A Rio Grande Valley immigration attorney allegedly paid three immigration detention center employees for lists of detained immigrants' names and personal information, so the lawyer could solicit the immigrants' legal business, according to a recent indictment.

The indictment charges three immigration detention center employees—Benito Barrientez, Damian Ortiz and Exy Adelaida Gomez—with conspiracy to commit bribery and bribery, which respectively could bring 15 years and five years in prison, and a $250,000 fine per each charge. It's not clear who the attorney is, or even if it's a man or woman, because the indictment only identifies the lawyer as “Person A.”

When asked for more information about the attorney, Angela Dodge, a spokeswoman for the U.S. Attorney's Office for the Southern District of Texas, wrote in an email, “There is nothing in the public record that indicates charges against anyone else or names anyone else.”

According to the indictment, the defendants all worked for Management and Training Corp., which contracts with U.S. Immigration and Customs Enforcement to house detained immigrants. At the Willacy County Regional Detention Center in Raymondville, Barrientez was a classification clerk and Ortiz was senior program director. Gomez worked as a detention officer at the El Valle Detention Center in Raymondville.

All three defendants would obtain alien detainee rosters, which have names, dates of birth, home countries, detention identification numbers, and housing assignments, from the El Valle and Port Isabel Detention Center in Los Fresnos. The rosters contain sensitive information meant for law enforcement use only, and it's strictly prohibited to remove them from detention centers, noted the indictment.

But Barrientez and Ortiz on multiple occasions in January took payments ranging from $200 to $1,000 from the attorney and then give the rosters to the lawyer, or people working with him or her, according to the court filing.

Then, on Jan. 15, someone in the attorney's law firm visited a Honduran immigrant in the El Valle detention center to ask the immigrant to hire the firm for an immigration case.

William R. “Bill” Edwards Sr. of Corpus Christi's Edwards Law Firm said he thinks that the attorney in this case could face a criminal charge for barratry, or the illegal solicitation of a legal client. The attorney might also face civil lawsuits from the immigrants who were improperly solicited. Texas has a civil statute that allows a client to sue an attorney for barratry, Edwards said, meaning the client could seek a fee forfeiture for the underlying case and also collect attorney fees in the civil barratry lawsuit.

“Each of the people who were solicited would be subject to the civil action,” said Edwards, who has represented clients who sued lawyers for civil barratry.

But Herring & Panzer partner Chuck Herring of Austin, who represents attorneys facing discipline cases, said that he's unsure if the facts of this case qualify as criminal or civil barratry. However, if the lawyer is charged with bribery, that criminal case could bring ethics charges and attorney discipline.

“Lawyers can't commit crimes,” Herring said. “You can't bribe. That's sort of a no-brainer.”

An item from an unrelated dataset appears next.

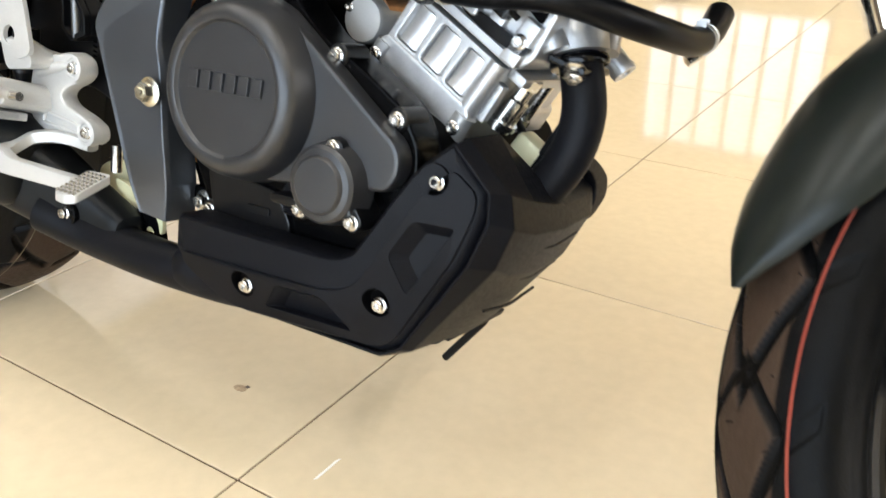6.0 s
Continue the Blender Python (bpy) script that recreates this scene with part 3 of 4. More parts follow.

Herring said disciplinary rules prohibit attorneys from committing serious crimes or engaging in any criminal act that reflects badly on the attorney's honesty, trustworthiness or fitness as a lawyer. The rules say a lawyer can't engage in dishonesty, deceit, fraud or misrepresentation. If the attorney here is indicted and convicted, it could lead to compulsory discipline, he said.

Herring added that immigration attorneys can drum up good business from detained immigrants, who bring their life savings to cross the border and still have cash, or whose U.S.-based families will pay for a lawyer. Immigrants might make an easy target for an unscrupulous attorney because of what they've been through, the fact they sometimes speak little to no English, and their lack of knowledge of the U.S. legal system, he said.

Herring said, “It's so sad, because it's such a vulnerable population.”